Tuesday, January 11, 2011

Cold Morning, Cold Car

The heat wasn't working in this car. But I didn't realize it until a woman asked the conductor as she walked down the aisle if the next car was warmer. The outside was, obviously, much colder. As we were approaching Bridgeport, I could see immense white clouds spewing out of the ominous chimneys of that old industrial port town. While train had stopped at the station I looked up the biggest chimney, white and red, almost like the barber sign, and saw how the hot air didn't become white until a good distance away from the exit of the chimney. The sky had a cold blue to it; very light, almost white, with some clouds smeared randomly across it. The sun had risen by the time I got to the main station, and now it was slowly rising, almost reluctantly, like I was this morning, this second morning of the second week.

In about fifteen minutes I will be getting off the train and repeating the schedule of yesterday and the days of last week.
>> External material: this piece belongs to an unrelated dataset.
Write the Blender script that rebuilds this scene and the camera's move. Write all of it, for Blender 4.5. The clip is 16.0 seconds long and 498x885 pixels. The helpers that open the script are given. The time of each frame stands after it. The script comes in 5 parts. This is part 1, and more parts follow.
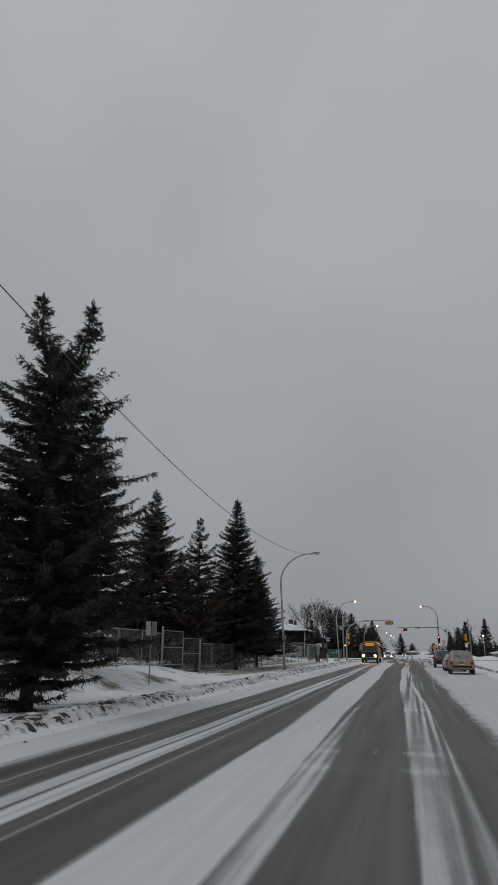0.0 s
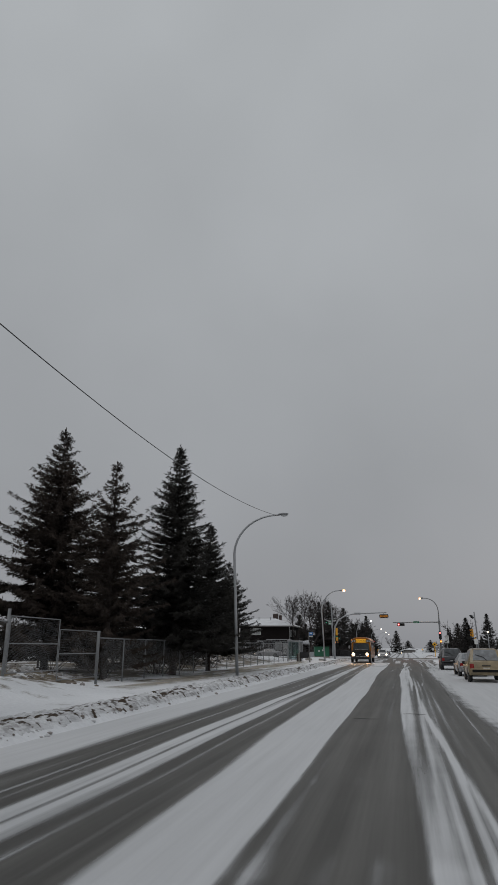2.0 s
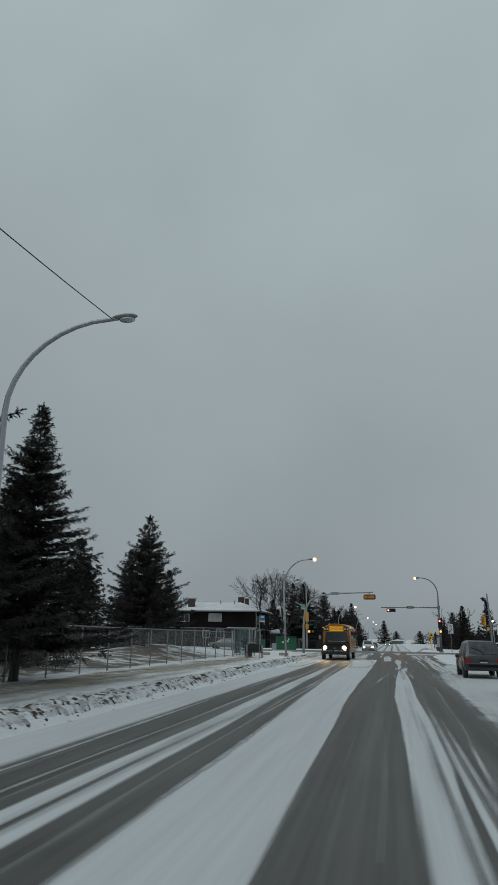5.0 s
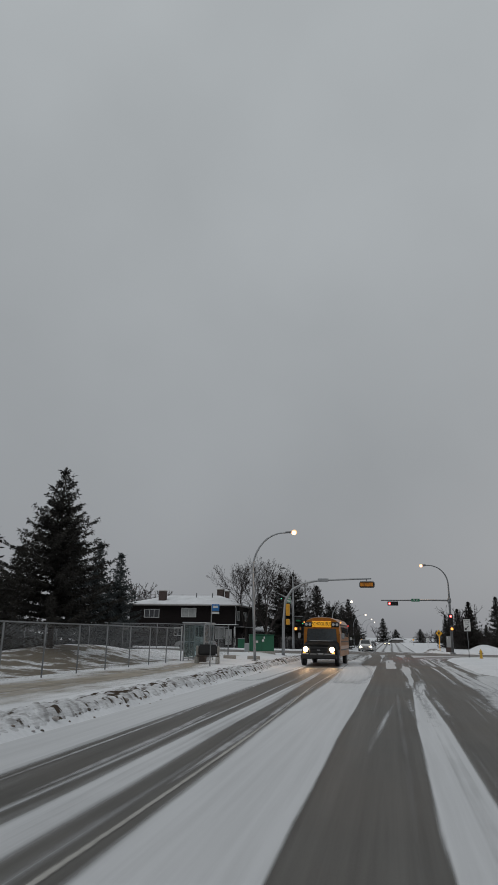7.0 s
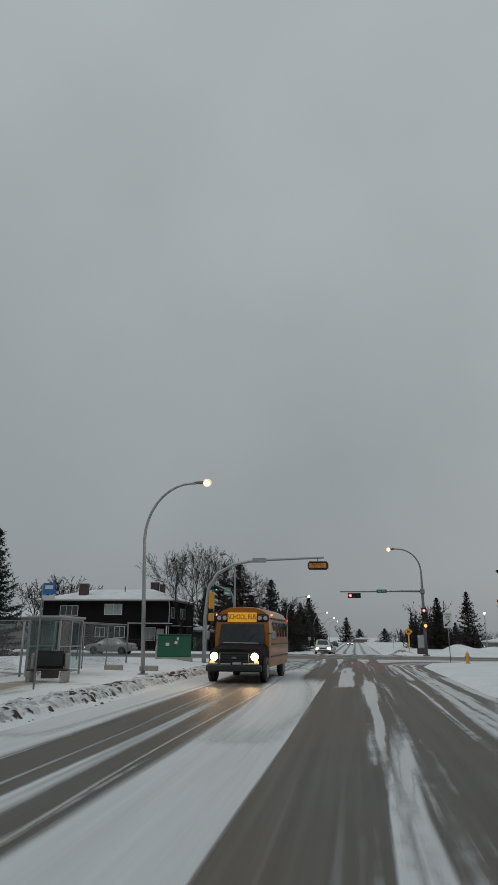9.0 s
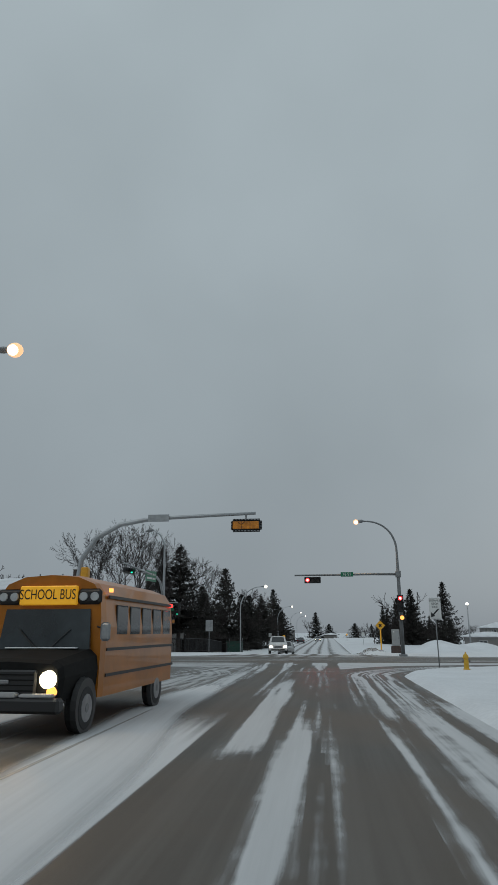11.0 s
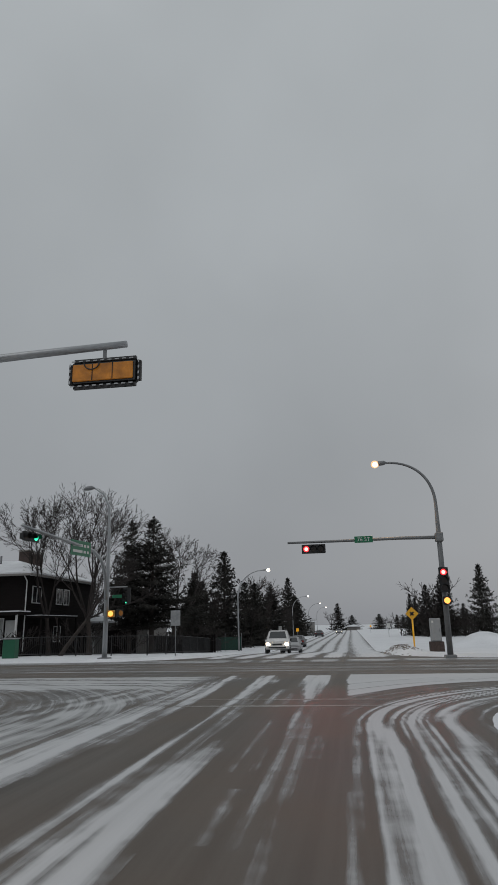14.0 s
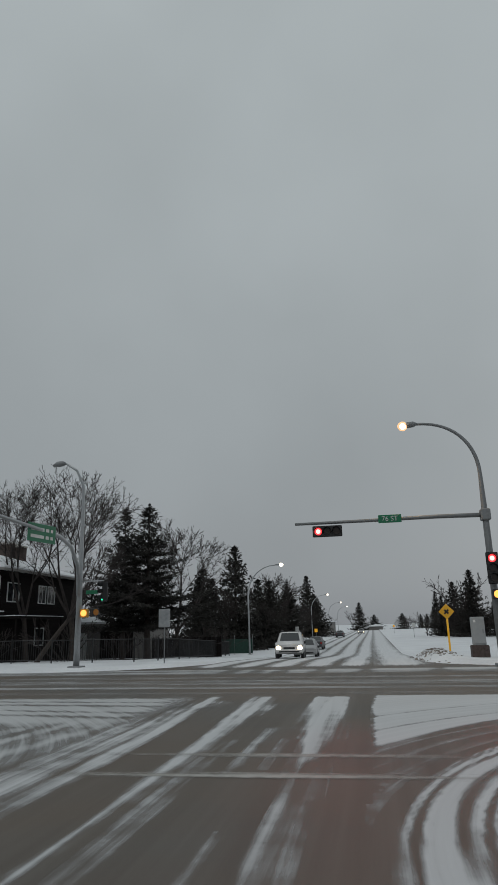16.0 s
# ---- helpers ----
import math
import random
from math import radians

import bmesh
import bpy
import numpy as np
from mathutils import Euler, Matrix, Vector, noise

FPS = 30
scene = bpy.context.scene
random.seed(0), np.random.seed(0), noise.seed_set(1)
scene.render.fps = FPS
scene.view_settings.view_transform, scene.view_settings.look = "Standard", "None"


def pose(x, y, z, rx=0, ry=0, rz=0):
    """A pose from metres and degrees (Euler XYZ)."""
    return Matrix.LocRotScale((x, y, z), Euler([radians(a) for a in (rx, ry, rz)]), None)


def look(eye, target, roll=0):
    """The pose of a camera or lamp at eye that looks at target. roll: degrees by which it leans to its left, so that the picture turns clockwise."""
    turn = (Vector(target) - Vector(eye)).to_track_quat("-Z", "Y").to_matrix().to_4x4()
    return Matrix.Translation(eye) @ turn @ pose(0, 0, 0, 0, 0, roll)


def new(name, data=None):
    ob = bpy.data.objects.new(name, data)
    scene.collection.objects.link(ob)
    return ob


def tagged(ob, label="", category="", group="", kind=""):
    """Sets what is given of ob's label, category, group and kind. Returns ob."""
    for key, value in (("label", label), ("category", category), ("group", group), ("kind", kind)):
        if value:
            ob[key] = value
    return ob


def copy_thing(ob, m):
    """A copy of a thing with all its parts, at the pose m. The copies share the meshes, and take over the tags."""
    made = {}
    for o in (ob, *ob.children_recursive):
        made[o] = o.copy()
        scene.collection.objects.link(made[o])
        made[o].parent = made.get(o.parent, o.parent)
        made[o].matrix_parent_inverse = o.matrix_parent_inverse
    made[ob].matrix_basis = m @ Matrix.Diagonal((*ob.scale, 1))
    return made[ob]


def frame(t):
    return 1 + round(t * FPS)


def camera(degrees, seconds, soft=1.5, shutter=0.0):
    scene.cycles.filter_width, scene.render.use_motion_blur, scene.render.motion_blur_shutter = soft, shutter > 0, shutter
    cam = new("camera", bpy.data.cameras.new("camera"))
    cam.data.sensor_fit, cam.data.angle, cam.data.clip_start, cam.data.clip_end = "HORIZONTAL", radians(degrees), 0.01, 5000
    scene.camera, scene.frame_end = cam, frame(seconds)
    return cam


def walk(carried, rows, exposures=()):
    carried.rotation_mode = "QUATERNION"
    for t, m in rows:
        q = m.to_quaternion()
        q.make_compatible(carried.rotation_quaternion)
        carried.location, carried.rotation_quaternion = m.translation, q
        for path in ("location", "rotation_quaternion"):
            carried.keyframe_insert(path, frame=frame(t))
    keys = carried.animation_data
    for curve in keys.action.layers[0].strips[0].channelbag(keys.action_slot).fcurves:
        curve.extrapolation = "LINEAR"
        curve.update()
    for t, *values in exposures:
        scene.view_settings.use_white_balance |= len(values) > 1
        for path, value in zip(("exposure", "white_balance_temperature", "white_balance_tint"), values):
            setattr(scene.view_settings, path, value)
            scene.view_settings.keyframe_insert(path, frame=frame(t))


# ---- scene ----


def seat(x, y, z, yaw, pitch, roll):
    """The pose of the phone on the dashboard, turned left by yaw, up by pitch and leaning by roll."""
    return pose(x, y, z, 90 + pitch, 0, yaw) @ pose(0, 0, 0, 0, 0, -roll)


cam = camera(42.0, 16.0)
PATH = [
    (0.0, seat(0.006, 0.000, 1.792, 13.41, 17.65, -0.38)),
    (0.5, seat(-0.049, 3.976, 1.791, 13.53, 17.64, -0.66)),
    (1.0, seat(-0.182, 7.851, 1.793, 13.19, 17.40, -0.67)),
    (1.5, seat(-0.290, 12.004, 1.796, 13.06, 17.45, -0.48)),
    (2.0, seat(-0.396, 16.181, 1.797, 13.02, 17.46, -0.32)),
    (2.5, seat(-0.501, 20.300, 1.797, 12.69, 17.14, -0.38)),
    (3.0, seat(-0.596, 24.555, 1.799, 12.75, 17.03, -0.78)),
    (3.5, seat(-0.702, 28.657, 1.804, 12.79, 17.08, -0.97)),
    (4.0, seat(-0.805, 32.592, 1.809, 12.66, 17.01, -1.00)),
    (4.5, seat(-0.839, 36.854, 1.812, 12.26, 16.74, -0.87)),
    (7.0, seat(-1.298, 56.713, 1.812, 12.08, 16.49, -0.96)),
    (7.5, seat(-1.353, 60.496, 1.810, 11.57, 16.62, -1.07)),
    (8.0, seat(-1.290, 64.535, 1.805, 10.84, 16.54, -0.96)),
    (8.5, seat(-1.147, 68.576, 1.799, 10.11, 16.58, -0.71)),
    (9.0, seat(-0.951, 72.372, 1.795, 9.02, 16.58, -0.47)),
    (9.5, seat(-0.704, 76.176, 1.795, 8.01, 16.55, -0.48)),
    (10.0, seat(-0.432, 79.909, 1.797, 6.88, 16.45, -0.34)),
    (12.5, seat(0.629, 96.605, 1.795, 6.70, 15.93, 0.53)),
    (13.0, seat(0.785, 99.069, 1.791, 7.17, 15.76, 0.69)),
    (13.5, seat(0.925, 101.409, 1.786, 7.75, 15.73, 0.70)),
    (14.0, seat(0.870, 103.725, 1.787, 8.29, 15.77, 1.15)),
    (14.5, seat(0.832, 105.743, 1.792, 9.08, 15.83, 1.60)),
    (15.0, seat(0.850, 107.484, 1.800, 9.62, 15.83, 1.64)),
    (15.5, seat(0.844, 109.164, 1.808, 9.98, 15.85, 1.50)),
    (16.0, seat(0.776, 110.719, 1.814, 10.04, 15.82, 1.39)),
]
EXPOSURES = [(0.0, 0.0, 6300, 10), (2.5, 0.0, 6350, 12), (3.5, 0.0, 6300, 10), (4.5, 0.0, 5900, 0), (4.7, 0.0, 5900, 0), (7.0, 0.0, 6300, 10), (8.0, 0.0, 6300, 12), (9.0, 0.0, 6200, 5), (9.5, 0.0, 6100, 0), (10.0, 0.0, 5700, 0), (10.2, 0.0, 5700, 0), (12.5, 0.0, 6300, 10), (14.0, 0.0, 6280, 10), (15.0, 0.0, 6150, 3), (15.5, 0.0, 6100, 4), (16.0, 0.0, 6200, 6)]
walk(cam, PATH, EXPOSURES)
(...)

Before the train pulls in the station, I often see a few people waiting by the highway exit between the highway and the train tracks. I don't know who they are, but they remind me of the workers waiting for work in India, or what I have seen on TV of Mexican migrants waiting for offers of temp work. I wonder if these people are doing the same.
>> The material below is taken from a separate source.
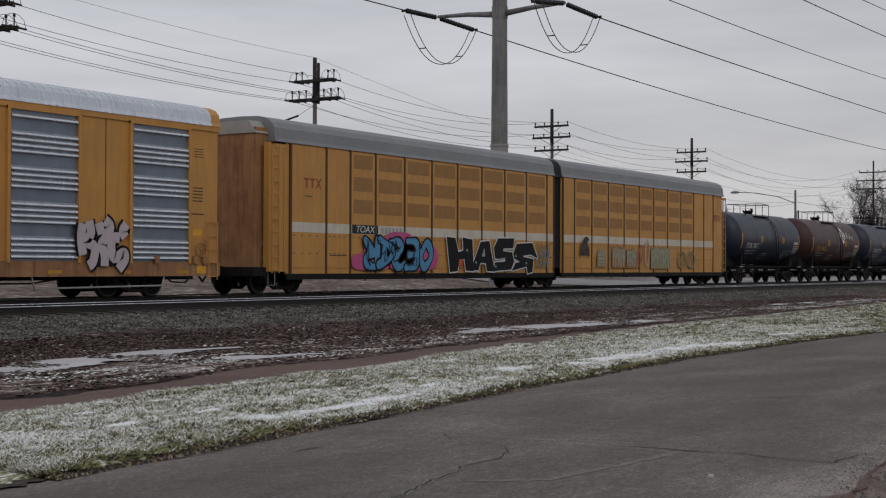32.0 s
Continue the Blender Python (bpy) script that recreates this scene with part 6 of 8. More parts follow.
    # black angular letters with a white edge
    for q, x, w, z0, hh in ((((0, 1), (0.3, 0.98), (0.42, 0.55), (0.62, 0.6), (0.6, 1), (0.95, 0.95), (1.0, 0.0), (0.72, 0.02), (0.66, 0.38), (0.46, 0.33), (0.38, 0.0), (0.12, -0.03)), -h + 11.4, 2.0, 0.78, 1.3),
                            (((0.0, 0.05), (0.42, 0.96), (0.8, 1.0), (1.05, 0.0), (0.72, 0.02), (0.66, 0.28), (0.4, 0.3), (0.3, 0.04)), -h + 13.25, 1.75, 0.76, 1.22),
                            (((0.25, 1.0), (1.05, 1.02), (1.0, 0.74), (0.5, 0.72), (0.48, 0.6), (0.95, 0.57), (1.05, 0.3), (0.9, 0.05), (0.0, 0.0), (0.1, 0.24), (0.6, 0.27), (0.62, 0.36), (0.1, 0.4), (0.04, 0.72)), -h + 15.0, 1.65, 0.78, 1.32),
                            (((0.2, 0.95), (0.9, 1.0), (1.12, 0.5), (0.85, 0.62), (0.5, 0.58), (0.46, 0.5), (0.95, 0.42), (0.9, 0.0), (0.7, -0.05), (0.65, 0.2), (0.0, 0.05), (0.15, 0.28), (0.4, 0.33), (0.1, 0.46), (0.05, 0.62)), -h + 16.6, 1.95, 0.74, 1.22)):
        pts = [(x + w * px, z0 + hh * pz) for px, pz in q]
        flat_shape(car, [pts], y - 0.08, M_WHITE, label="white edge of black spray letters", rim=0.075)
        flat_shape(car, [pts], y - 0.086, M_SPRAYBLACK, label="black spray paint letter", rim=0.025)
    flat_shape(car, [[(-h + 14.05, 1.35), (-h + 14.32, 1.36), (-h + 14.26, 1.72)], [(-h + 15.3, 1.2), (-h + 15.9, 1.22), (-h + 16.0, 1.32), (-h + 15.6, 1.3)]], y - 0.09, M_DULLWHITE, label="pale gap between black strokes")
    flat_shape(car, [[(-h + 12.25, 0.95), (-h + 12.5, 0.9), (-h + 12.6, 1.2), (-h + 12.3, 1.25)]], y - 0.09, M_RED, label="red dab of spray paint")
    for cx, cz in ((-h + 13.6, 1.1), (-h + 15.2, 0.95), (-h + 12.9, 1.6), (-h + 16.9, 1.4), (-h + 17.8, 1.1)):
        flat_shape(car, [[(cx, cz - 0.11), (cx + 0.02, cz - 0.02), (cx + 0.11, cz), (cx + 0.02, cz + 0.02), (cx, cz + 0.11), (cx - 0.02, cz + 0.02), (cx - 0.11, cz), (cx - 0.02, cz - 0.02)]], y - 0.092, M_SPRAYGLINT, label="pale blue sprayed star")
    brush(car, [[(-h + 18.9 + 0.3 * k, 0.85), (-h + 18.8 + 0.3 * k, 1.3), (-h + 19.05 + 0.3 * k, 1.6), (-h + 18.9 + 0.3 * k, 1.95)] for k in range(4)], 0.1, y - 0.076, M_TAGPALE, "olive sprayed scribble")
    brush(car, [[(-h + 19.0 + 0.35 * k, 1.0), (-h + 19.2 + 0.35 * k, 1.2), (-h + 19.1 + 0.35 * k, 1.7)] for k in range(3)], 0.06, y - 0.084, M_SPRAYBLUE, "thin blue sprayed scribble")
    # paler tags on the other half
    flat_shape(car, [[(2.02, 1.45), (2.1, 1.85), (2.3, 2.1), (2.5, 2.33), (2.72, 2.38), (2.95, 2.28), (2.98, 2.1), (2.82, 2.2), (2.8, 2.02), (2.98, 1.85), (3.05, 1.45), (2.86, 1.45), (2.8, 1.7), (2.74, 1.5), (2.26, 1.5), (2.2, 1.72), (2.16, 1.45)]], y - 0.08, M_SPRAYDARK, label="dark grey sprayed arched shape")
    flat_shape(car, [[(3.85, 0.98), (3.85, 1.5), (4.0, 1.72), (4.3, 1.8), (4.62, 1.72), (4.78, 1.5), (4.78, 0.98)]], y - 0.078, M_SPRAYGREY, label="pale rounded sprayed block")
    brush(car, [((3.85, 1.45), (4.78, 1.45)), ((3.85, 1.25), (4.78, 1.25)), ((3.9, 1.1), (4.75, 1.1))], 0.05, y - 0.082, M_TAGPALE, "olive sprayed stripes")
    tag_block(car, 5.5, 7.0, 0.9, 1.95, 5, y - 0.078, M_SPRAYGREY, M_RACKDARK, 41)
    tag_block(car, 7.15, 8.3, 0.9, 1.85, 4, y - 0.078, M_SPRAYGREY, M_RACKDARK, 42)
    brush(car, [((8.6, 1.0), (8.5, 1.5), (8.8, 2.0), (9.1, 1.9), (9.0, 1.4), (8.75, 1.1))], 0.12, y - 0.08, M_PINK, "faded pink sprayed loop")
    brush(car, [((9.55, 1.0), (9.4, 1.6), (9.6, 2.25), (9.9, 2.1), (9.85, 1.5), (9.7, 1.0))], 0.12, y - 0.08, M_CREAM, "pale sprayed loop")
    tag_block(car, 10.1, 12.6, 0.85, 1.95, 7, y - 0.078, M_SPRAYGREY, M_TAGPALE, 43)
    for cx in (14.2, 15.5):
        brush(car, [[(cx + 0.55 * math.cos(a), 1.35 + 0.42 * math.sin(a)) for a in np.linspace(0, 6.3, 9)], [(cx - 0.3, 1.1), (cx, 1.6), (cx + 0.3, 1.1)]], 0.11, y - 0.078, M_TAGPALE, "faded olive sprayed ring")
    return car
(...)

I had a dream about my Dad last night. I can't remember what it was about, not even a hint of it, just that it was about him. And I remembered again having this dream today in the train, at the thought of seeing those men who might be waiting for some temp work this early in the morning. I thought about where I was now. My grand scheme of simplifying my life. There's a part of me that thinks it's a luxury to be able to simplify one's life. Life isn't actually that simple, at least not for most people, like my Dad, at least when he was growing up, or for those who have to wait for someone to possibly show up with a possible job that he might possibly get. (And I can imagine how there are even fewer choices in life for many women.) On my fast walk to the main station today a man in his late fifties was also, seemingly, going to work. I wondered why he had to go to work. If I were his age, wouldn't I be traveling? Maybe he didn't have money. Maybe he didn't have energy or will like my Dad. Maybe he had other reasons.

There are those of us who can't afford a simple life, who have to work, take care of a lot of trouble that come to them, and struggle with the unknown future with a sense of deep helplessness. My Dad was one of them. While he no longer has a complicated life, in fact, one of the simplest I know of people, he is too used to the complications of life, and feels at least helpless in not having a complicated life, if that makes any sense. Then there are people like me, like the two men that chat about their lives next to me at work, and possibly most people in that bank. We have no fear of complications from nature or politics. We are riding on a boat with the powerful, and we have this deluded sense that as long as we are with them, we can leave the basic worries of nature and politics to the majority of people around us.

But the irony, the cruel irony, for us and for them, too, is that it is in our nature, a legacy of human's fear of nature and of their own societies, that we will find ways to complicate our lives even if neither nature nor politics pose any more problems. The stories I have related about those two men are good examples. We who have money really need not have all these complications, but we do, as if we need to. And so it is a luxury for me to think about and implement the process of simplifying my life. And I take that luxury as a way to honor those who have had to endure complications they couldn't control so that those minority of us could have the option of continuing a life of complications or the option of enjoying this new freedom humans have rarely seen in their history.

And perhaps, from this simplicity, I can see a little more clearly what needs to be done next. There are those who make their lives complicated in order to make the lives of others, especially those who have no choice, a little better, a little simpler.